Which brick-and-mortar retailer attracts the most shoppers to its Internet store? The answer may surprise you: J.C. Penney Corp. (JCP), the century-old, moderate-priced department store chain so troubled six years ago that many were predicting its imminent demise.
In recent years, Penney's has consistently ranked among the top five Web sites in terms of the number of paying customers it attracts, according to Nielsen//NetRatings (NTRT). In the first quarter, jcp.com drew 926,000 such shoppers, which put it in the company of eBay (EBAY), Amazon.com (AMZN), Ticketmaster, and Bertelsmann's online music business. The achievement has gone largely unnoticed, with most of the talk about Penney's turnaround centering on the revitalization of its merchandise. "The perception out there is that we are an old store doing well," says CEO Myron "Mike" Ullman III. "Most don't think of Penney and the Internet in the same sentence."

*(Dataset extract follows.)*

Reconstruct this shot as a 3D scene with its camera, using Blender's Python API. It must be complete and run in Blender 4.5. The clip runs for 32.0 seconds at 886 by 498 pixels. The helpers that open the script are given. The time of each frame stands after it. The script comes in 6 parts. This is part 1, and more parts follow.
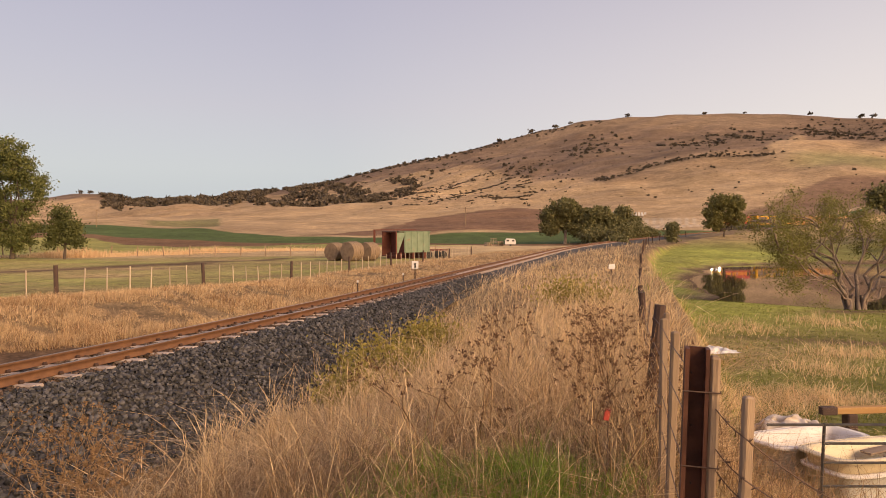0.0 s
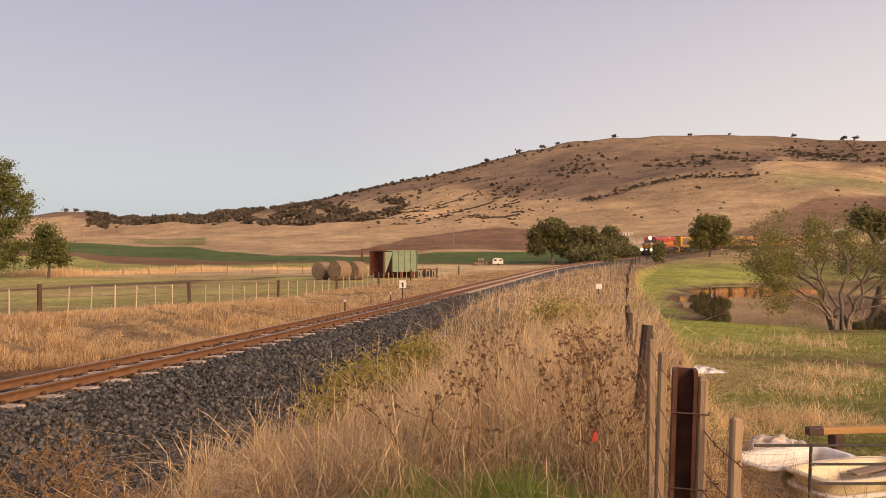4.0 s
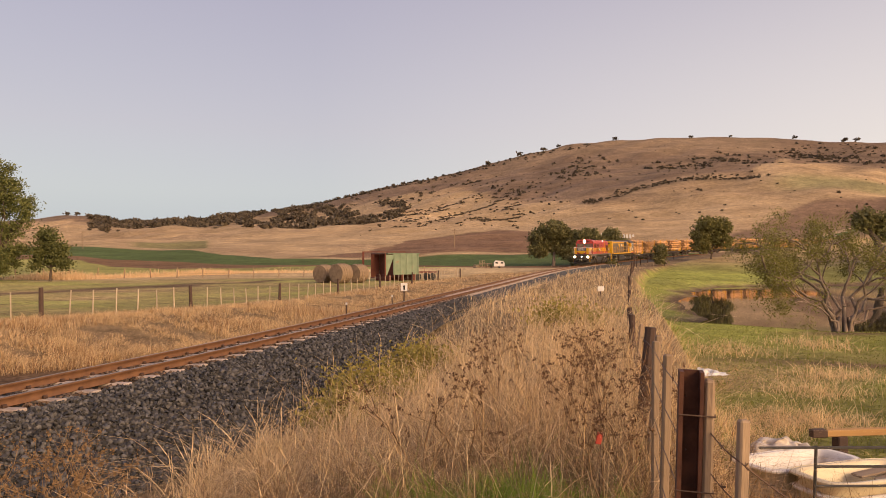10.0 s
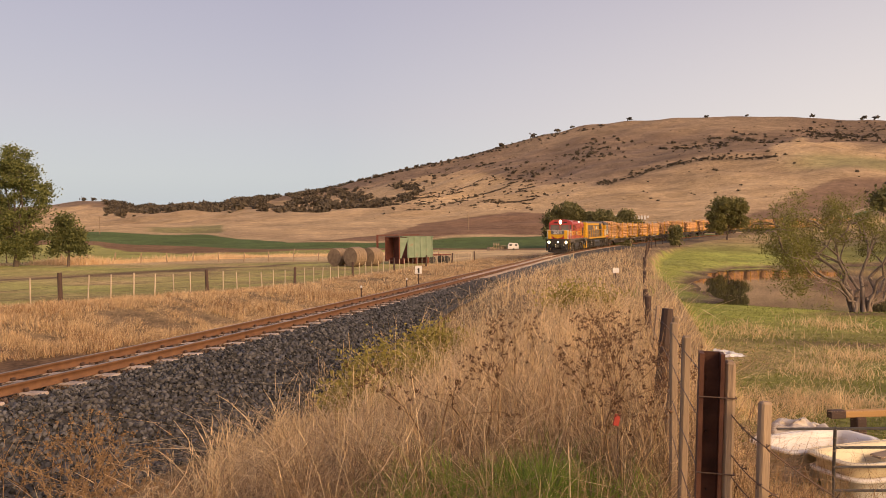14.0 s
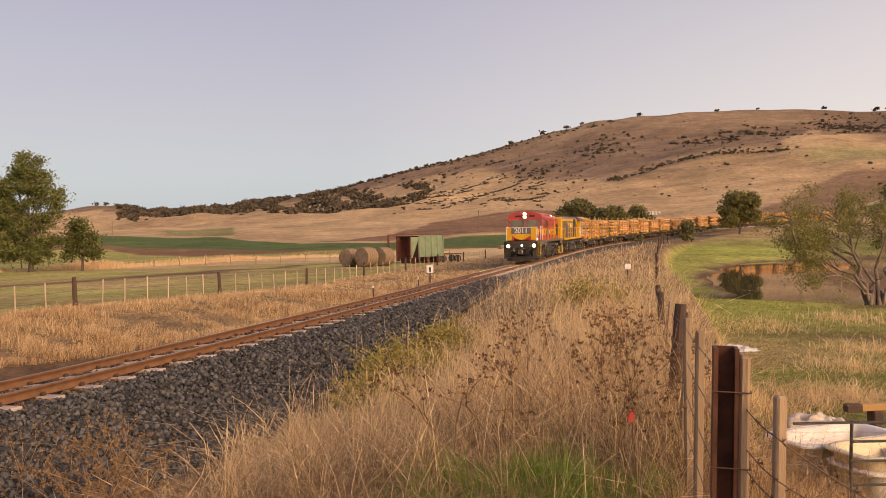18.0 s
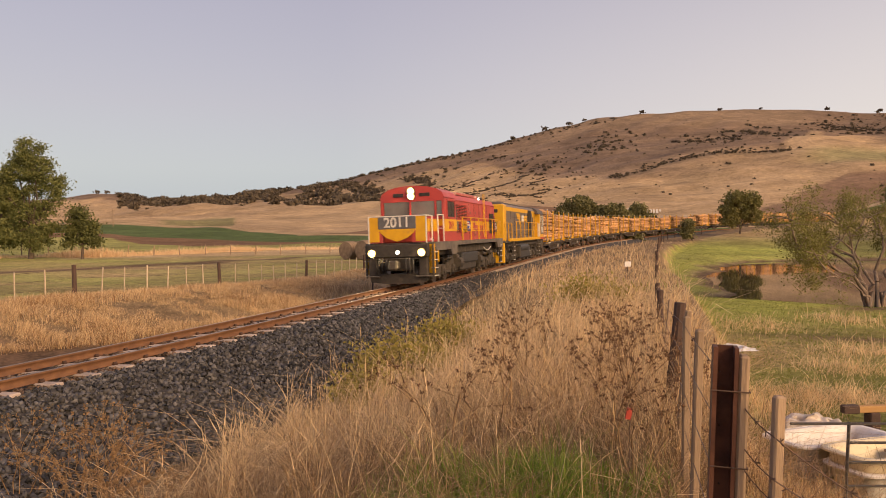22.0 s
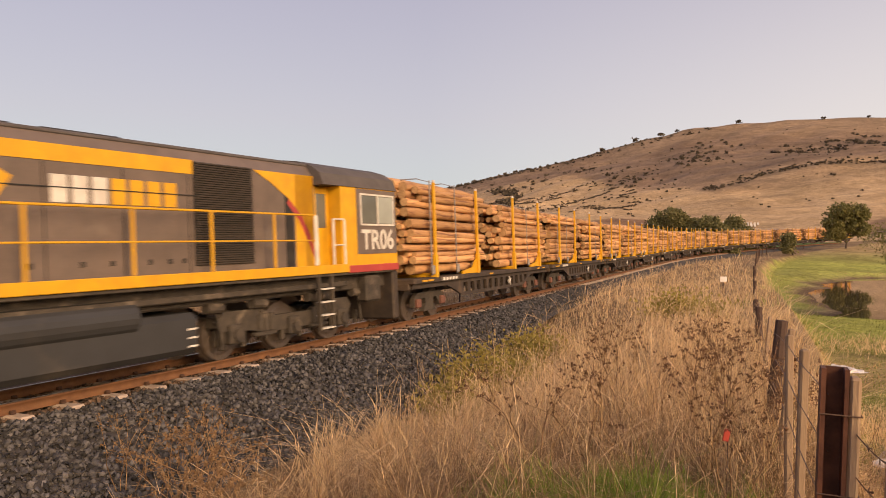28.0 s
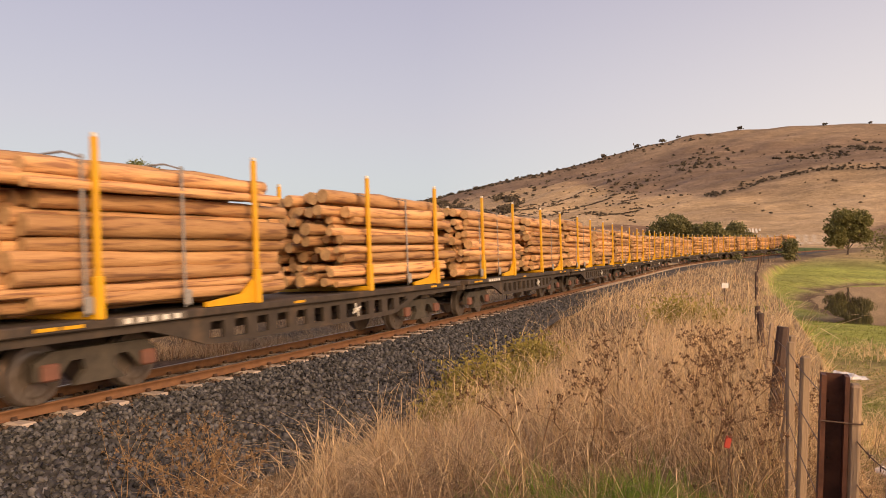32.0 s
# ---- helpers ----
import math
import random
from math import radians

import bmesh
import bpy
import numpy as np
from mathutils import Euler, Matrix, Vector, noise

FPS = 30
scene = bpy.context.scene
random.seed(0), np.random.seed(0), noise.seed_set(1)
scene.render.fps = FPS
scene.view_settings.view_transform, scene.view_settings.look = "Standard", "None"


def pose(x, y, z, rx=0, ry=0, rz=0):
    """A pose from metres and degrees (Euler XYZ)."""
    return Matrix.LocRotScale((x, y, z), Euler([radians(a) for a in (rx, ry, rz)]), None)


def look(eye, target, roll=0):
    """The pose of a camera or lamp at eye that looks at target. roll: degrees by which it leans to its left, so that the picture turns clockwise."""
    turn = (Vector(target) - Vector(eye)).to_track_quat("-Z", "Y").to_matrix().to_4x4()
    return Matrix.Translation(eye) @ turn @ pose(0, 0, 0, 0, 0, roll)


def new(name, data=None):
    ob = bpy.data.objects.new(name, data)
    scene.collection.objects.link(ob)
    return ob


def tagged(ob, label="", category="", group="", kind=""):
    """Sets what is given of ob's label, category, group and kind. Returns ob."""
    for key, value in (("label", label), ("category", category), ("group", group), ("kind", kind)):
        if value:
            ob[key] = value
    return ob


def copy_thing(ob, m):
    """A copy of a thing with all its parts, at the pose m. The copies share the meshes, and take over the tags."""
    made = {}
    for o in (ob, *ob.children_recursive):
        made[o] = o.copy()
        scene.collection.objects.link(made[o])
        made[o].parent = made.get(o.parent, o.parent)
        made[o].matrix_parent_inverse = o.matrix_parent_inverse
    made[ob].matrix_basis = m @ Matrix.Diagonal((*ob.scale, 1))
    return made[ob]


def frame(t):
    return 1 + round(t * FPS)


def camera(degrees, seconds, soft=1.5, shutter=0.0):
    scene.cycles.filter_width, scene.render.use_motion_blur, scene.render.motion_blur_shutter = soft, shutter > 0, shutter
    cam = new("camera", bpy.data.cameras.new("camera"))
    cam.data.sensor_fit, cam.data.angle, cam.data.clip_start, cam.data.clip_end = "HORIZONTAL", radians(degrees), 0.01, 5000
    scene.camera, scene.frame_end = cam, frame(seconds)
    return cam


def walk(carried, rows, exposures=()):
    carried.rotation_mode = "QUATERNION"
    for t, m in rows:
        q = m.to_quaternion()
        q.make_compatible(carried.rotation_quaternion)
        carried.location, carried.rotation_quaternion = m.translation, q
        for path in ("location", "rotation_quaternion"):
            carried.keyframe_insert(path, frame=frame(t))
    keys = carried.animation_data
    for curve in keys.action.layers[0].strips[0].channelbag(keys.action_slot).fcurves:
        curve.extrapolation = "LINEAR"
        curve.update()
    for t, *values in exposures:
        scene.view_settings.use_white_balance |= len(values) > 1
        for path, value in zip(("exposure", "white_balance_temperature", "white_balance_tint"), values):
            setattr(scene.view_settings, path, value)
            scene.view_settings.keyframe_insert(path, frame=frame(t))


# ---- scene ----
# ---- camera ----
cam = camera(61.56, 32.0, soft=0.8, shutter=0.5)
EYE_Z = 2.2


def aimed(x, y, z, yaw, pitch, roll):
    return pose(x, y, EYE_Z + z, 0, 0, yaw) @ pose(0, 0, 0, 90 + pitch, 0, 0) @ pose(0, 0, 0, 0, 0, roll)


walk(cam, [(t, aimed(*p)) for t, *p in (
    (0, 0.030, -0.018, -0.002, -0.00, -1.35, 0.00),
    (0.5, 0.027, -0.020, -0.004, 0.17, -1.20, 0.04),
    (1, 0.024, -0.021, -0.002, 0.13, -1.01, 0.18),
    (1.5, 0.024, -0.019, 0.001, -0.09, -0.78, 0.27),
    (2, 0.024, -0.020, 0.004, -0.41, -0.53, 0.31),
    (2.5, 0.022, -0.020, 0.005, -0.72, -0.30, 0.30),
    (3, 0.026, -0.017, 0.007, -0.88, -0.12, 0.23),
    (3.5, 0.025, -0.020, 0.005, -0.94, 0.02, 0.18),
    (5.5, 0.025, -0.023, 0.006, -0.94, 0.32, 0.11),
    (6, 0.025, -0.023, 0.005, -0.97, 0.29, 0.00),
    (6.5, 0.020, -0.020, 0.004, -1.06, 0.27, -0.10),
    (7, 0.021, -0.013, 0.001, -1.20, 0.30, -0.17),
    (7.5, 0.024, -0.011, -0.002, -1.30, 0.36, -0.17),
    (8, 0.022, -0.005, -0.001, -1.29, 0.44, -0.14),
    (8.5, 0.014, -0.001, -0.004, -1.13, 0.47, -0.07),
    (9, 0.014, 0.004, -0.004, -0.96, 0.45, 0.00),
    (9.5, 0.015, 0.003, -0.000, -0.84, 0.39, 0.01),
    (10, 0.014, 0.003, -0.001, -0.86, 0.35, 0.03),
    (10.5, 0.011, 0.003, -0.000, -0.97, 0.30, 0.02),
    (11, 0.010, 0.004, -0.000, -0.97, 0.27, -0.07),
    (11.5, 0.007, 0.003, -0.000, -0.83, 0.21, -0.23),
    (12, 0.008, 0.003, 0.001, -0.47, 0.07, -0.41),
    (12.5, 0.003, 0.008, -0.001, -0.00, -0.18, -0.45),
    (13, -0.000, 0.015, -0.002, 0.35, -0.52, -0.52),
    (13.5, -0.001, 0.017, -0.003, 0.45, -0.83, -0.44),
    (14, -0.003, 0.015, -0.001, 0.21, -0.98, -0.38),
    (14.5, -0.003, 0.016, -0.001, -0.17, -0.94, -0.39),
    (16.5, 0.000, 0.013, 0.001, -0.03, -0.47, -0.65),
    (17, 0.000, 0.013, 0.000, 0.39, -0.52, -0.84),
    (17.5, -0.001, 0.009, 0.001, 0.76, -0.73, -1.05),
    (18, -0.005, 0.009, -0.002, 1.06, -1.05, -1.28),
    (18.5, -0.006, 0.016, -0.004, 1.19, -1.37, -1.35),
    (19, -0.003, 0.016, -0.001, 1.14, -1.58, -1.23),
    (19.5, -0.005, 0.017, -0.001, 1.03, -1.60, -1.08),
    (20, -0.006, 0.015, 0.001, 1.02, -1.53, -0.86),
    (20.5, -0.008, 0.012, 0.001, 1.19, -1.48, -0.53),
    (21, -0.012, 0.012, -0.001, 1.37, -1.51, -0.26),
    (21.5, -0.012, 0.013, -0.002, 1.36, -1.53, -0.13),
    (22, -0.011, 0.013, -0.003, 1.07, -1.49, -0.26),
    (22.5, 0.001, 0.001, 0.000, 0.70, -1.33, -0.58),
    (23, 0.003, 0.004, 0.001, 0.49, -1.16, -0.75),
    (23.5, 0.001, 0.008, 0.001, 0.66, -1.02, -0.74),
    (24, -0.008, 0.013, -0.002, 1.19, -0.98, -0.49),
    (24.5, -0.011, 0.006, -0.004, 1.98, -1.02, -0.19),
    (25, -0.017, -0.002, -0.005, 2.97, -1.09, 0.07),
    (25.5, -0.019, -0.003, -0.004, 4.05, -1.13, 0.12),
    (27.5, -0.032, 0.001, -0.002, 7.53, -0.79, 0.08),
    (28, -0.033, 0.004, -0.001, 7.74, -0.52, 0.08),
    (28.5, -0.033, 0.000, -0.000, 7.72, -0.25, 0.06),
    (29, -0.032, 0.001, 0.000, 7.66, -0.10, 0.19),
    (29.5, -0.036, 0.001, 0.001, 7.65, -0.08, 0.30),
    (30, -0.036, 0.001, 0.001, 7.72, -0.07, 0.30),
    (30.5, -0.034, -0.001, -0.001, 7.82, -0.10, 0.29),
    (31, -0.031, -0.005, 0.002, 7.83, -0.13, 0.26),
    (31.5, -0.029, -0.006, 0.003, 7.84, -0.07, 0.12),
    (32, -0.028, -0.006, 0.003, 7.86, -0.04, 0.06),
)], exposures=((0, 0.05), (6, 0.02), (13, 0.0), (20, 0.01), (22.5, -0.06), (25.3, -0.05), (28, 0.06), (30, 0.1), (32, 0.11)))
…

Penney's online success reflects a broader trend among traditional retailers: using the Net not only as a place to make a sale but also as a tool to lure shoppers to stores. Penney led the way, though, in encouraging cooperation between its Web site and its stores. "Most retailers fought territorial battles as the Internet started to eat into store sales," says Jim Okamura, senior partner at J.C. Williams Group. "Penney embraced the Internet from the outset."
Necessity can foster innovation. Penney's catalog revenues peaked at about $4 billion in the late 1990s and have fallen every year since, though at a slower rate recently. Last year they were $1.7 billion. Online sales, meanwhile, totaled $1.3 billion in 2006.
When Penney launched its Web site in 1994, it sold one product: Power Rangers. It was a modest start, but the company—long comfortable selling directly to consumers through its catalog—had the right mind-set to make a smooth transition to the Internet.
Since then, Penney's Internet, store, and catalog businesses have become far more intertwined. Like Sears Holdings Corp. (SHLD), it sells a wider variety of goods on the Internet: nearly three times the number of products available in its 1,000 stores. That has proved to be a cost-effective way to sell slow-moving items, says Bernie Feiwus, senior vice-president of Penney Direct, who has experience in the dot-com world as well as at Neiman Marcus. Shoppers have responded. Candy Washington, a Cochranville (Pa.) nurse, says she often shops at jcp.com with her 9-year-old daughter because it has more items in the larger size her child wears.
Feiwus says that mailing specialty catalogs, such as for baby furniture, spurs sales online as well. In August, Penney became one of the few retailers to make Internet access available at its 35,000 checkout registers. And it was one of the first to allow online shoppers to pick up and return orders at stores. Now they can check which clothes are in stock at local stores, too, a feature no other major apparel retailer offers.
As a result, Penney has one of the most productive Web sites among mainstream retailers, says Heather Dougherty, a Nielsen analyst. Internet sales accounted for 6% of Penney's $20 billion in total sales in 2006. That compares with 4% at Sears and less than 1% at Wal-Mart Stores Inc. (WMT), according to Internet Retailer. Even more promising for Penney: The average age of its online shoppers is 25 to 35, considerably younger than those in its stores.